Architecture Decision Records

Categories
Architecture
Sources
Fundamentals of Software Architecture

A short, durable document for each significant architecture decision that records its context, the decision made, the alternatives considered, and the consequences. ADRs are usually kept in version control alongside the code and are immutable: a superseded decision gets a new record, not an edit to the old one.

Why it Matters

The reasoning behind an architecture is the first thing lost as people move on, and without it teams relitigate settled questions or "fix" deliberate choices back into bugs.
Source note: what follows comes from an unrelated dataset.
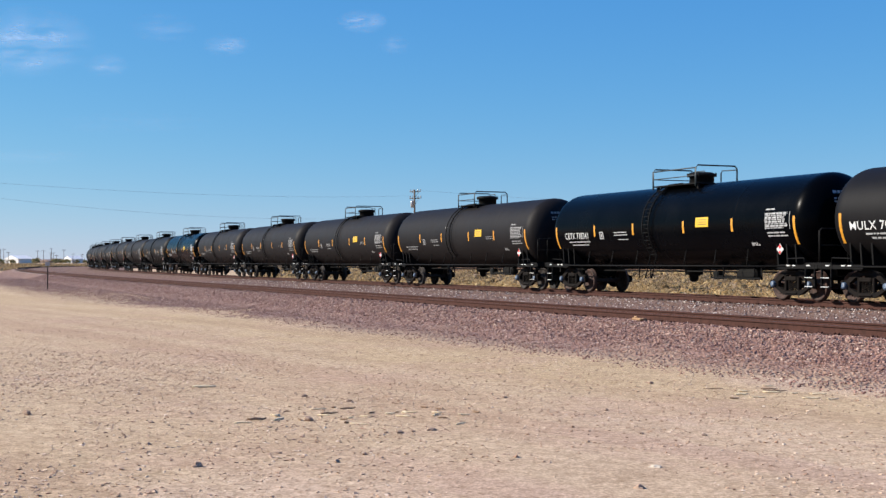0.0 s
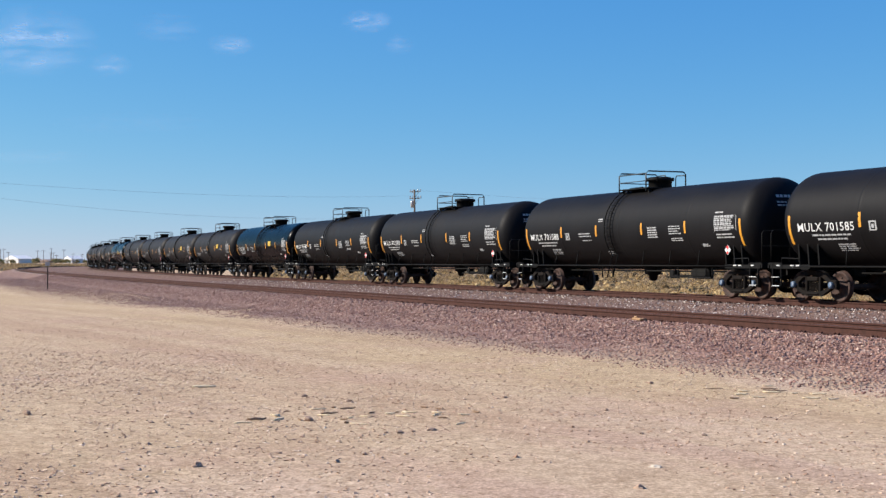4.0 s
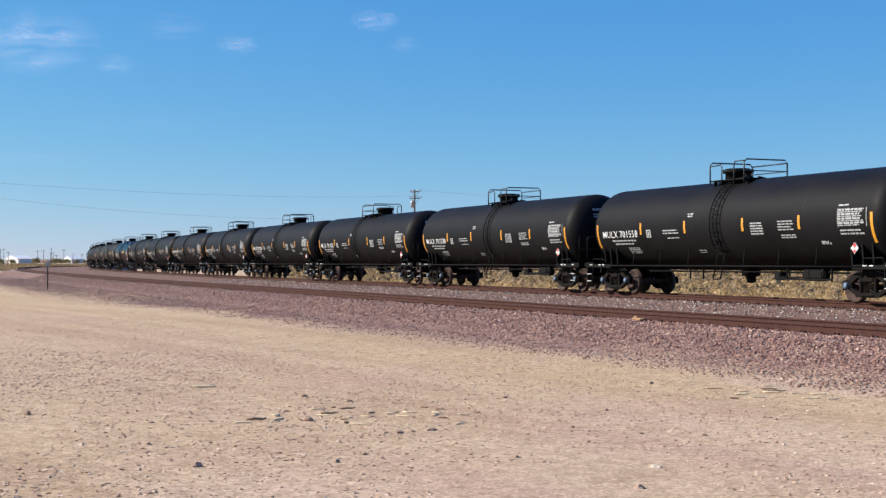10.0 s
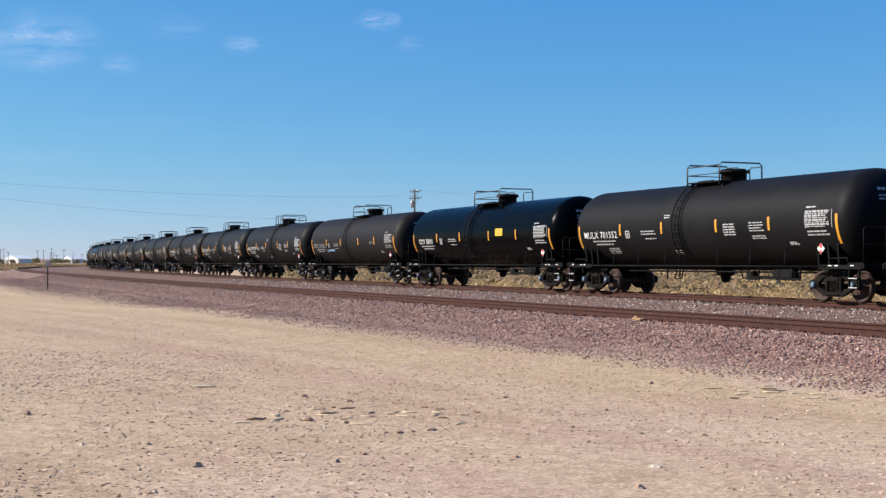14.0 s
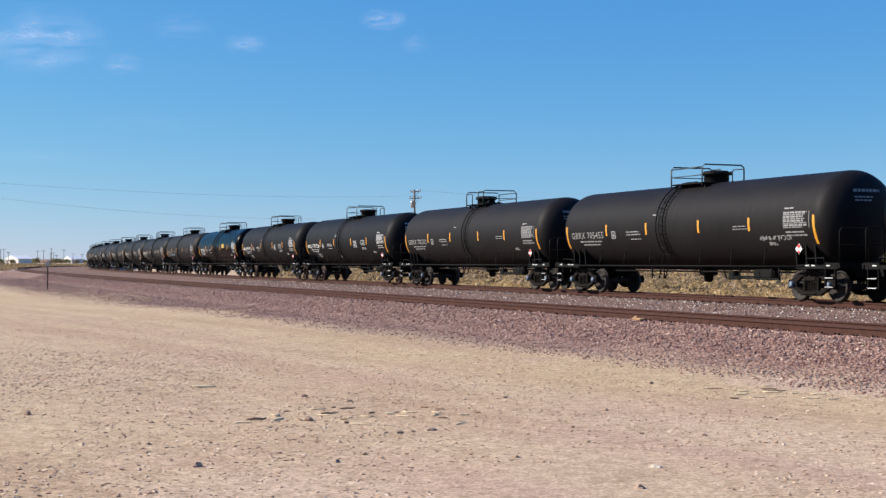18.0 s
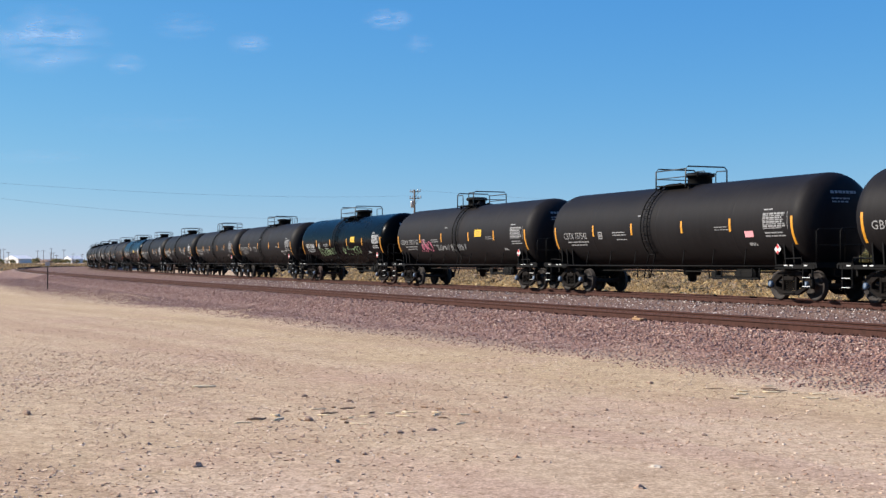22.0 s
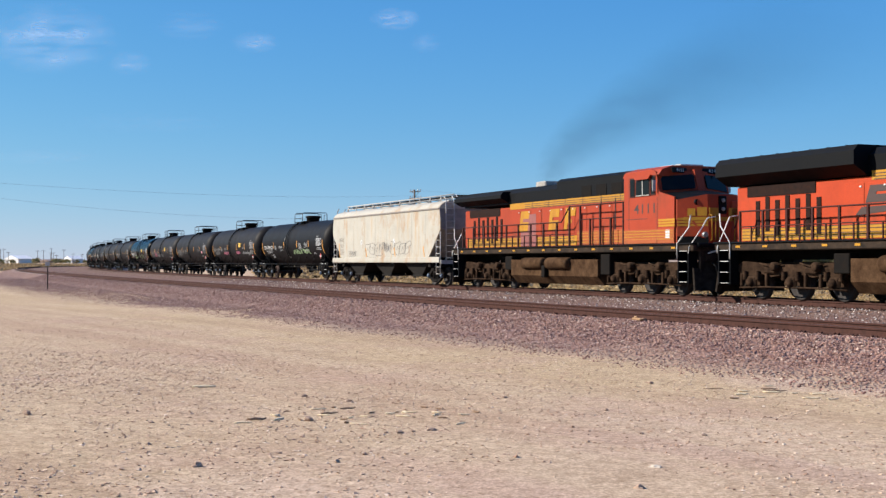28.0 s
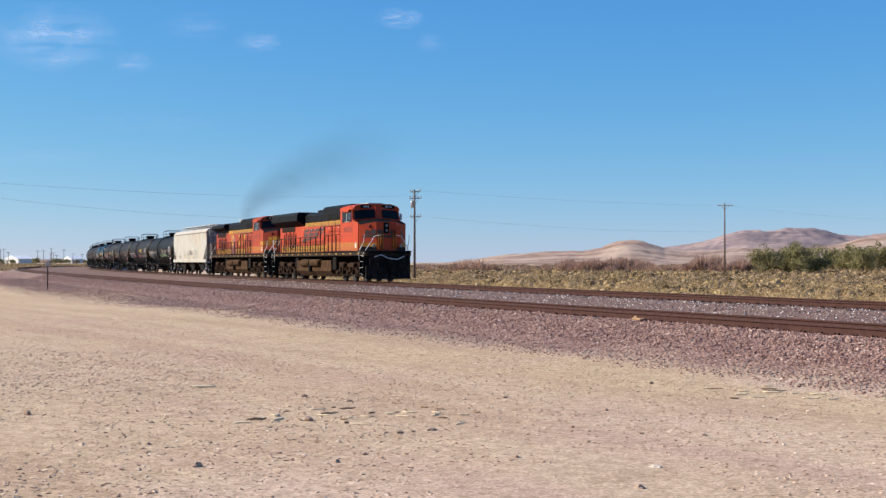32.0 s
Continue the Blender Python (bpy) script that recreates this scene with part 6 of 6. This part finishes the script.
def rail_pose(s, back=False, half=7.0):
    """The pose of a vehicle whose middle is s metres along the far track."""
    a, b = on_line(s - half), on_line(s + half)
    turn = math.atan2(b.y - a.y, b.x - a.x) + (math.pi if back else 0.0)
    return Matrix.Translation((a + b) / 2) @ Matrix.Rotation(turn, 4, "Z")


def roll(wheels, radius, way):
    """Wheels at one place in their bogies turn together."""
    first = wheels[0]
    base = first.matrix_basis.translation.copy()
    walk(first, [(k / 20.0, Matrix.Translation(base) @ Matrix.Rotation(way * SPEED * k / 20.0 / radius, 4, "Y")) for k in range(641)])
    for other in wheels[1:]:
        other.rotation_mode = "QUATERNION"
        data = other.animation_data_create()
        data.action = first.animation_data.action
        data.action_slot = first.animation_data.action_slot


def motions():
    for vehicle, s0, back in [(c, s, False) for c, s in CARS] + [(HOPPER, -365.75, False), (LOCOS[0], -408.57, True), (LOCOS[1], -386.30, True)]:
        walk(vehicle, [(t, rail_pose(s0 + SPEED * t, back)) for t in range(33)])
    for cloud, a, b in CLOUDS:
        walk(cloud, [(0, Matrix.Translation(a)), (32, Matrix.Translation(b))])
    # the smoke rides above the second locomotive's stack and trails towards its cab
    walk(smoke, [(t, Matrix.Translation(rail_pose(-386.30 + SPEED * t, True) @ Vector((-3.0, 0, 4.75)))) for t in range(33)])
    for puff, u in SMOKE:
        walk(puff, [(t, Matrix.Translation((0.1 + 11.0 * u ** 1.35 + 0.25 * u * math.sin(t * 0.9 + 5 * u), -4.0 * u, 0.3 + 5.6 * u ** 0.8 + 0.2 * u * math.cos(t * 0.7 + 3 * u))) @ Matrix.Rotation(0.3 * math.sin(t * 0.4 + 2 * u), 4, "Y")) for t in range(33)])
    sets = {}
    for vehicle in [c for c, _ in CARS] + [HOPPER] + LOCOS:
        for bogie in vehicle.children:
            if bogie.name.startswith("bogie"):
                for w in bogie.children:
                    if w.name.startswith("wheelset"):
                        sets.setdefault((vehicle in LOCOS, round(w.location.x, 2)), []).append(w)
    for (driving, _), wheels in sets.items():
        roll(wheels, 0.533 if driving else 0.457, -1 if driving else 1)


motions()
Capturing the why, the book's Second Law, makes decisions reviewable, teachable, and reversible with full knowledge of what they cost.

Signals

  • "Why is it built this way?" with no one left who knows.
  • The same architectural debate recurring every few months.
  • Decisions living only in chat logs or one person's memory.

Benefits

Preserved rationale, faster onboarding, a defensible record of tradeoffs, and a way to revisit decisions deliberately when context changes.

Risks

Ceremony for trivial decisions; records written once and never consulted; editing history instead of superseding, which loses the trail of how thinking changed.

Tensions

Enough documentation to preserve rationale versus the overhead of writing and maintaining it; capturing only the decisions significant enough to be worth the cost is itself a judgment.

Examples

A record explaining why a system chose eventual consistency over strong consistency, what was given up, and when to revisit; a superseding record noting an earlier decision was reversed and why.